Reporter, Know Thy Advertiser

Columbia J-School study says media companies must do a better job of integrating social media and web video into their sites

The old wall between editorial and advertising could stand to have a few more chinks in it, a new report on the future of digital journalism from Columbia Journalism School argues

Compiled by faculty members and a graduate student over several months, the study examines the challenges for-profit digital media face. The proposed cures for the losses newspapers and magazines have sustained as readers change their news consumption habits and once thriving classified sections wrap up their decade-long death crawl largely call on them to more skillfully employ social media and web video. 
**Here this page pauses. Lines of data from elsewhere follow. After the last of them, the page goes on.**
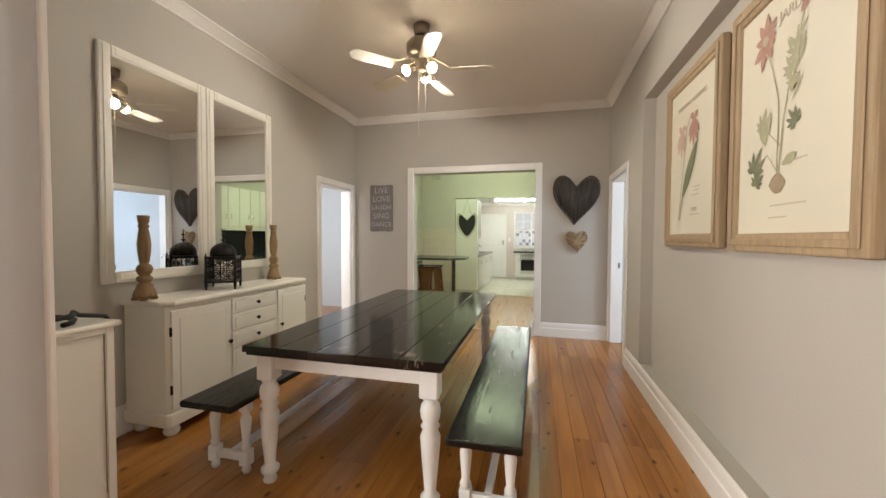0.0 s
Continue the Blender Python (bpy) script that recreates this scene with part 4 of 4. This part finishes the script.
def side_cabinet():
    """Cabinet against the wall, its panelled front to the room."""
    t = thing("painted_cabinet", pose(-2.70, 0.80, 0), "distressed white cabinet standing beside the sideboard", "cabinet")
    D, L, H = 0.69, 0.37, 0.89
    part("body", boxed(0, D, 0, L, 0.0, H, 0.004), M_PAINTW, t)
    part("stile", boxed(D + 0.0005, D + 0.012, L - 0.035, L, 0, H, 0.003), M_PAINTW, t)
    part("stile", boxed(D + 0.0005, D + 0.012, 0, 0.035, 0, H, 0.003), M_PAINTW, t)
    part("rail", boxed(D + 0.0005, D + 0.012, 0.0355, L - 0.0355, H - 0.03, H, 0.003), M_PAINTW, t)
    part("worn_edge", boxed(D + 0.0005, D + 0.0035, L - 0.040, L - 0.0355, 0.1, H - 0.0305, 0.001), M_WEAR, t, "rubbed brown paint edge")
    part("top", boxed(-0.0, D + 0.03, -0.03, L + 0.025, H + 0.0005, H + 0.026, 0.008, segs=2), M_PAINTW, t)
    k = thing("coiled_strap", pose(-2.03, 1.05, 0.9175), "black coiled strap lying on the painted cabinet", "strap")
    pts = [(-0.12 + 0.12 * math.cos(a * 0.5), -0.06 + 0.09 * math.sin(a * 0.5), 0.012 + 0.0025 * a) for a in range(16)] + [(-0.08, 0.05, 0.03), (-0.05, 0.10, 0.02), (-0.05, 0.135, 0.013), (-0.05, 0.158, -0.02), (-0.05, 0.165, -0.07), (-0.05, 0.158, -0.11), (-0.05, 0.148, -0.08)]
    part("band", tube(bmesh.new(), pts, 0.011, 6), M_RUBBER, k)


side_cabinet()


def leaf_shape(spec, x, z, length, width, angle, y, n=7):
    """Flat pointed leaf or petal in the x-z plane."""
    bm = bmesh.new()
    ca, sa = math.cos(angle), math.sin(angle)
    side = []
    for s in (1, -1):
        for i in range(n + 1) if s == 1 else range(n - 1, 0, -1):
            u = i / n
            v = s * width / 2 * math.sin(3.14159 * u) ** 0.8
            side.append(bm.verts.new((x + ca * u * length - sa * v, y, z + sa * u * length + ca * v)))
    bm.faces.new(side)
    part(spec[1], bm, spec[2], spec[0])


def ribbon(bm, pts, w, y):
    """Flat stem along points in x-z."""
    prev = None
    for i, (x, z) in enumerate(pts):
        x2, z2 = pts[min(i + 1, len(pts) - 1)]
        x1, z1 = pts[max(i - 1, 0)]
        dx, dz = x2 - x1, z2 - z1
        d = math.hypot(dx, dz) or 1
        cur = [bm.verts.new((x - dz / d * w / 2, y, z + dx / d * w / 2)), bm.verts.new((x + dz / d * w / 2, y, z - dx / d * w / 2))]
        if prev:
            bm.faces.new((prev[0], prev[1], cur[1], cur[0]))
        prev = cur


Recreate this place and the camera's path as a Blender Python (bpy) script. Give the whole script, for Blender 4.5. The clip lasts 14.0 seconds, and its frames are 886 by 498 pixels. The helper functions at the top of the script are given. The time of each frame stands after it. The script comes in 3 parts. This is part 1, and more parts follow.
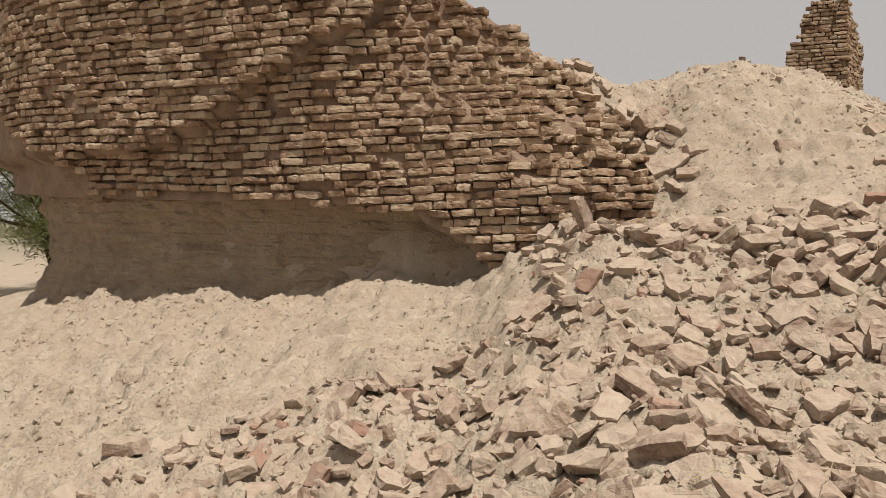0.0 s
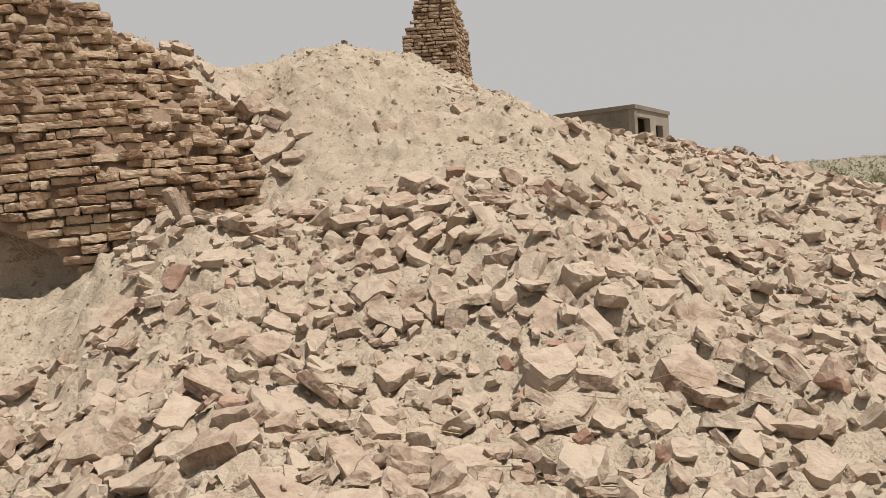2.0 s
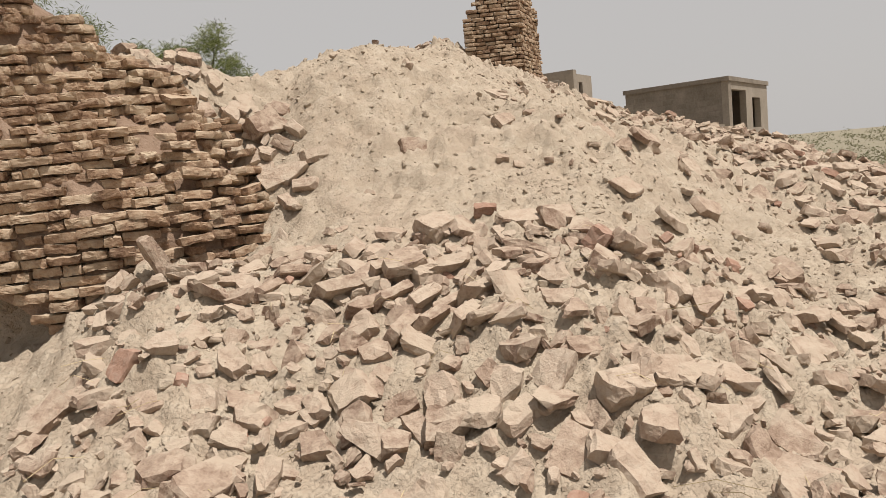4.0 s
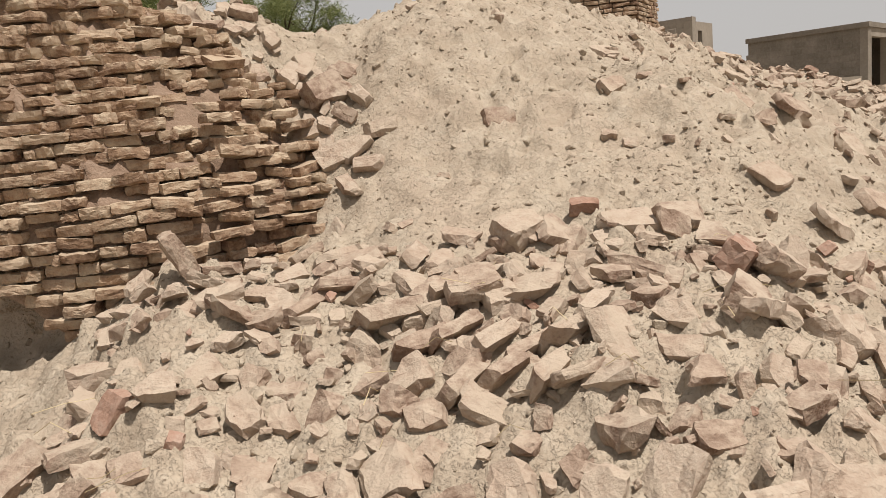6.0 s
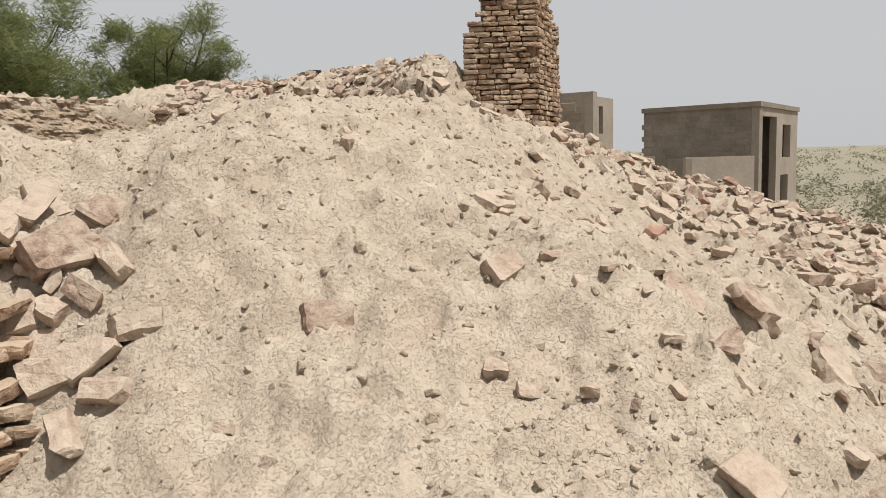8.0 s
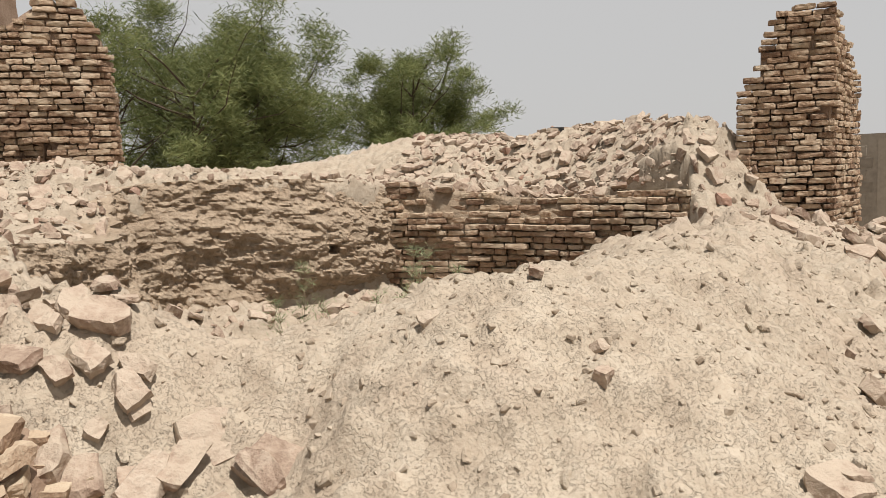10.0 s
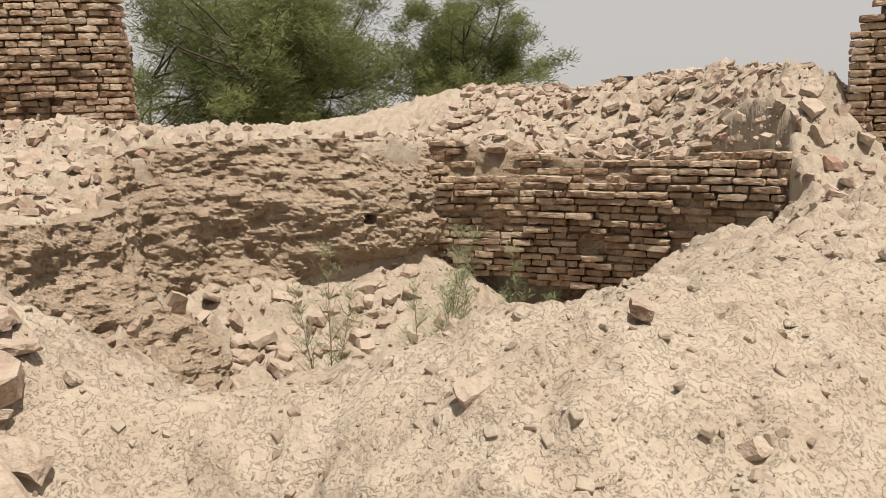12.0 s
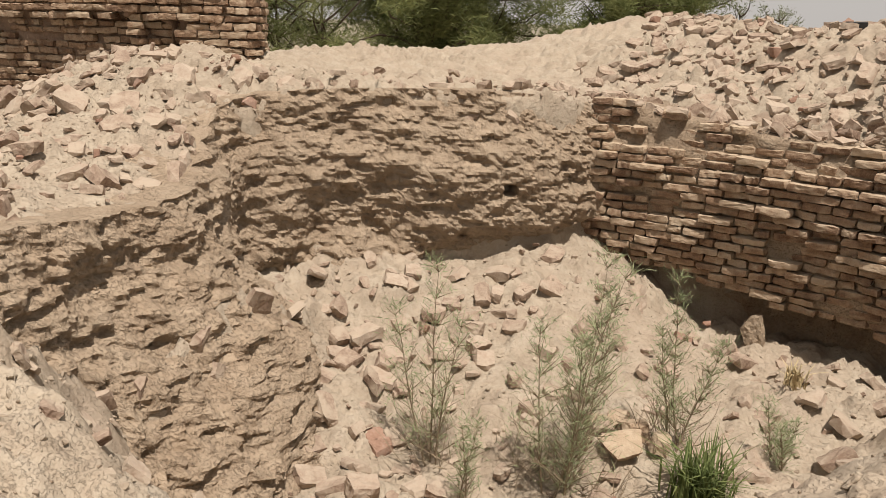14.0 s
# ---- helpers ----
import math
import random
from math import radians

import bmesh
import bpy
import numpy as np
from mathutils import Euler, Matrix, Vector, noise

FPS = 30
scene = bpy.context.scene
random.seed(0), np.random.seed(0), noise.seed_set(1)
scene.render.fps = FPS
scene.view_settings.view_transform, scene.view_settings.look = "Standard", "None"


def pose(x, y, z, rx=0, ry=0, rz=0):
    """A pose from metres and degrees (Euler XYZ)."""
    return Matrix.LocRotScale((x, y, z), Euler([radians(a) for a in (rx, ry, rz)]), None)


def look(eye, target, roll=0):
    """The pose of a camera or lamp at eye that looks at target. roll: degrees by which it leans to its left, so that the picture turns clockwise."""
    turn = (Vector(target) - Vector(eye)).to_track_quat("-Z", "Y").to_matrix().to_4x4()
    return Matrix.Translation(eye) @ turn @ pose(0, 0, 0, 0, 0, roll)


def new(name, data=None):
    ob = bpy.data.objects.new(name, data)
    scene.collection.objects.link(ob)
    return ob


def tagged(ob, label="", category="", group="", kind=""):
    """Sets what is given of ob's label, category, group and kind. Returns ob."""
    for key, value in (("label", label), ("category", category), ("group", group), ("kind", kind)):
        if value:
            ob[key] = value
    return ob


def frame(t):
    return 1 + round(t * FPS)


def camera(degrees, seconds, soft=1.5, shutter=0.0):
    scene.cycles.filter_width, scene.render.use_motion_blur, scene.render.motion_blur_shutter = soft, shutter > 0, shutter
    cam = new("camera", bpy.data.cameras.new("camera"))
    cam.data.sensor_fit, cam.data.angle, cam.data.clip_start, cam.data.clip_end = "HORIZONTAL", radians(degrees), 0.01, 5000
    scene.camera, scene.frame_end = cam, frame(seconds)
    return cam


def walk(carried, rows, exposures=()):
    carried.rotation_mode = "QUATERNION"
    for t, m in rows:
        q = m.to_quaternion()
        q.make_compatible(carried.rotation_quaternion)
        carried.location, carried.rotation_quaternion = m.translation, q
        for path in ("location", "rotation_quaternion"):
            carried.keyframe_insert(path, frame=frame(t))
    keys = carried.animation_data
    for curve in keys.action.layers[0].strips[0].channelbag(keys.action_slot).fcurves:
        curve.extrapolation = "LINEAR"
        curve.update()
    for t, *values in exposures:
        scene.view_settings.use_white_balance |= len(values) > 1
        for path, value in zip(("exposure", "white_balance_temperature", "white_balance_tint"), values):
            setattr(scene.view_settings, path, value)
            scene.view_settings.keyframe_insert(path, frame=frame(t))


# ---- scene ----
cam = camera(58.1, 14.0, soft=0.5)
PATH = [
    (0, (0.103, 0.174, 1.456), (0.08, 2.173, 1.377), -0.4),
    (0.5, (0.139, 0.179, 1.448), (0.177, 2.175, 1.325), -1.6),
    (1, (0.3, 0.212, 1.456), (0.643, 2.176, 1.293), -1.7),
    (1.5, (0.464, 0.191, 1.487), (1.087, 2.09, 1.418), -3.7),
    (2, (0.648, 0.243, 1.455), (1.408, 2.087, 1.304), -4.4),
    (2.5, (0.892, 0.487, 1.501), (1.795, 2.265, 1.353), -2.1),
    (3, (1.045, 0.725, 1.643), (2.003, 2.468, 1.433), 0.1),
    (3.5, (1.277, 0.97, 1.678), (2.069, 2.796, 1.485), -0.7),
    (4, (1.483, 1.117, 1.881), (2.027, 3.03, 1.674), -5.2),
    (4.2, (1.49, 1.152, 1.888), (1.97, 3.081, 1.672), -5.5),
    (6.3, (2.034, 2.392, 2.132), (2.315, 4.343, 1.79), -4.8),
    (6.5, (2.143, 2.572, 2.278), (2.518, 4.503, 1.918), -3.4),
    (7, (2.281, 3.008, 2.361), (2.813, 4.923, 2.14), 2.0),
    (7.5, (2.397, 3.509, 2.608), (3.084, 5.35, 2.235), 2.2),
    (8, (2.629, 4.007, 2.703), (3.178, 5.916, 2.471), -1.5),
    (8.5, (2.831, 4.487, 3.133), (3.207, 6.438, 2.908), -1.0),
    (8.7, (2.832, 4.621, 3.22), (3.126, 6.59, 3.025), -0.5),
    (10.8, (2.746, 5.745, 3.525), (2.531, 7.725, 3.339), -1.9),
    (11, (2.727, 5.84, 3.521), (2.468, 7.81, 3.299), -1.7),
    (11.5, (2.709, 6.206, 3.573), (2.466, 8.178, 3.341), -1.3),
    (12, (2.783, 6.522, 3.569), (2.625, 8.491, 3.261), -1.7),
    (12.5, (2.899, 6.855, 3.697), (2.521, 8.786, 3.34), 0.1),
    (13, (2.872, 7.184, 3.784), (2.393, 9.09, 3.411), -0.0),
    (13.5, (2.785, 7.524, 3.945), (2.381, 9.419, 3.449), 1.5),
    (14, (2.756, 7.884, 4.011), (2.213, 9.729, 3.461), 1.4),
]
EXPOSURES = [(0, -0.06, 6750, 12), (1, 0.00, 6650, 12), (2, 0.06, 6550, 11), (3, 0.12, 6550, 12), (4, 0.08, 6600, 12), (6.5, 0.06, 6600, 12), (7.5, 0.17, 6250, 10), (8.5, 0.22, 6250, 10), (11, 0.20, 6600, 11), (12.5, 0.17, 6700, 12), (14, 0.06, 6850, 13)]
walk(cam, [(t, look(*p)) for t, *p in PATH], EXPOSURES)

# ---- world, sun, exposure ----
SUN_TO = Vector((0.24, -0.30, 0.92)).normalized()
world = bpy.data.worlds.new("hazy_sky")
scene.world = world
world.use_nodes = True
wn, wl = world.node_tree.nodes, world.node_tree.links
sky = wn.new("ShaderNodeTexSky")
sky.sky_type = "NISHITA"
sky.sun_disc = False
sky.sun_elevation = math.asin(SUN_TO.z)
sky.sun_rotation = math.atan2(SUN_TO.x, SUN_TO.y)
sky.dust_density, sky.air_density, sky.ozone_density = 3.0, 1.0, 1.0
haze = wn.new("ShaderNodeMix")
haze.data_type = "RGBA"
haze.inputs["Factor"].default_value = 0.93
haze.inputs["B"].default_value = (5.95, 5.85, 5.7, 1)
wl.new(sky.outputs["Color"], haze.inputs["A"])
wl.new(haze.outputs["Result"], wn["Background"].inputs["Color"])
wn["Background"].inputs["Strength"].default_value = 0.086
sun = new("sun", bpy.data.lights.new("sun", "SUN"))
sun.data.energy, sun.data.angle, sun.data.color = 5.0, radians(0.7), (1.0, 0.955, 0.89)
sun.matrix_world = look((0, 0, 30), tuple(Vector((0, 0, 30)) - SUN_TO))


# ---- materials ----
def ramp(n, stops):
    r = n.new("ShaderNodeValToRGB")
    e = r.color_ramp.elements
    while len(e) < len(stops):
        e.new(0.5)
    for el, (p, c) in zip(e, stops):
        el.position, el.color = p, (*c, 1)
    return r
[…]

Also read: Lots of High Decibel Talk But Digital Dollars Still Amount to Diddly Squat

Interesting points, though ones that have largely been made before. More controversial, however, is the argument that news reporting can no longer exist in a vacuum and that journalists must better understand the business side of their industry.

It's a notion that flirts with being incendiary, coming as it does from an institution that prides itself on instilling reporting fundamentals, with only a grudging acknowledgement of the economics behind news gathering. 

To that end, the Columbia study maintains that journalists must report with an eye toward the audience for their stories. 

“Media companies ought to rethink their relationships with advertisers. This doesn’t mean allowing them to dictate coverage or news priorities. It does mean understanding that advertisers now have many more ways to reach customers than they used to and that some of these methods, such as social media, can be cheap and effective,” the study reads.

Entitled "The Story So Far: What We Know About the Business of Digital Journalism" and authored by the school's dean Bill Grueskin, Adjunct Professor Ava Seave and doctoral candidate Lucas Graves, the report emerged out of a series of visits to news organizations across the country. The authors examined the way publications allocated resources and how their business operates in the digital age. 

In a surprising move for an ivory tower institution, the report's authors argue that media's salvation has to be a commercial enterprise. Newspapers and magazines, the report argues, cannot depend on government or public support for their longterm sustainability. 

The onus doesn't just lie with journalists, the reports authors write. Media companies have to better understand how advertisers reach customers through social media, new-media ads and the dread search engine optimization (the key, it should be said, to Huffington Post's rise). By more fully embracing those platforms, media companies can reconfigure the impression-based pricing that consigns them to selling digital ads for pennies on the print dollar. 

The report maintains that more established news organizations must do more to embrace the Internet — through video offerings and by maintaining a hyper-motabolized approach to news — rather than simply repurpose their print products for web. 

The report's authors have a warning for organizations that pin their survival on pay schemes, writing that while charging for digital access may ease the pain from subscription losses, it will not provide enough revenue to make up for the shortfall. 

"A pay plan merged with an ambitious strategy to improve users’ experience on mobile platforms has a much better chance to succeed," the study reads. 

That conclusion can't be welcome news at the New York Times, which carried a thorough account of the study Tuesday morning. After all, the Gray Lady unveiled its own pay wall in March. 

If the study is correct, the Times may have to look elsewhere to prop up the paper of record.